Do you find yourself continually frustrated with an employee who cannot make a deadline, always requests more time, or asks questions right before the project should be completed? This inefficient cycle affects the whole office and negatively impacts money, time, and your reputation.
How can you work with the employee to create a better system that is beneficial for both you and the employee?
5 Tips to Help an Employee with Time Management
Your first reaction might be to make a list of all the reasons why you should fire the employee or pass them off to another manager. While this may solve your issue, employee turnover will also cost the company time and money. One strength of a great manager is working with employees to find solutions to their shortcomings.
Here’s where you can start:
Take Accountability for Your Contribution:Before berating the employee for their shortcomings, take a moment to consider your part. Do you assign last-minute tasks with vague instructions and limited availability to answer questions? Work through your strong emotions by pinpointing what you can do to help the situation.
Ask for Feedback on How You Can Help: Once you’ve come up with possibilities of how your manager style may contribute to poor time management on the employee’s part, you are ready to hear from the employee. Welcome any feedback by asking how you can help to promote meeting deadlines. They may suggest more lead time, more flexibility with hours, or open office hours where they know they can always reach you.
Show Your Investment in Their Success:Once you have heard their request for change on your part, put in the effort to implement the changes. Make it evident that you listened to their words and respect what they are asking. Point out that since they made a specific suggestion, you are happy to implement it into the new workflow.
Praise the Employee When They Improve:Once the employee sees your investment in your success, they will work harder to make positive changes. Provide simple tips and give positive feedback when you see improvement, no matter how small. The positive reinforcement will breed the motivation to meet deadlines and manage their time better.

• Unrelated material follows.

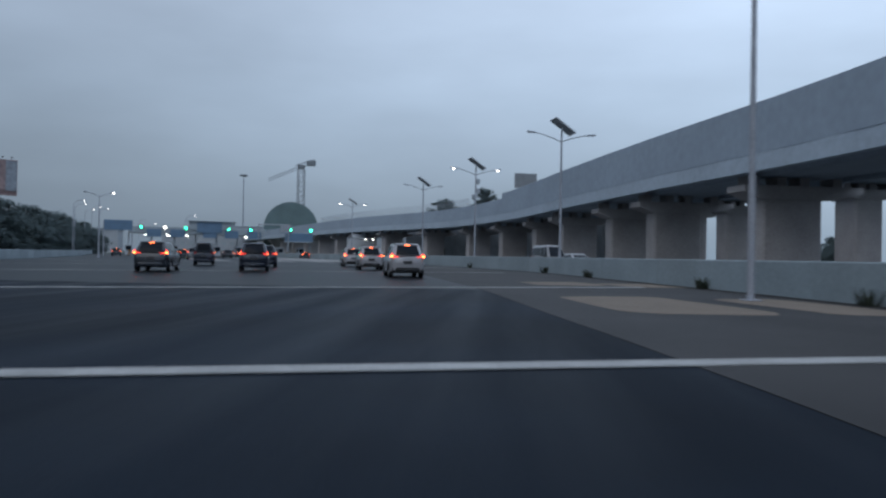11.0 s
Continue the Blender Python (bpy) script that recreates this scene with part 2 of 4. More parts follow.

Set Up a Mentoring Program: Sometimes, you may not get honest answers from your employee. For example, if they admit that their home life is too distracting, they may fear that you will remove the opportunity to work from home. Instead of asking them to confess weaknesses to you, set them up with a mentor who is not their manager. Give them a chance to ask for advice and learn from a peer about time management skills.
Unfortunately, there is not a cookie-cutter ideal employee that fits your personality and work ethic. Nevertheless, you have the opportunity to mold your employees into successful, efficient workers. So take on the challenge to work with your employees, and you will feel the rewards in more ways than one.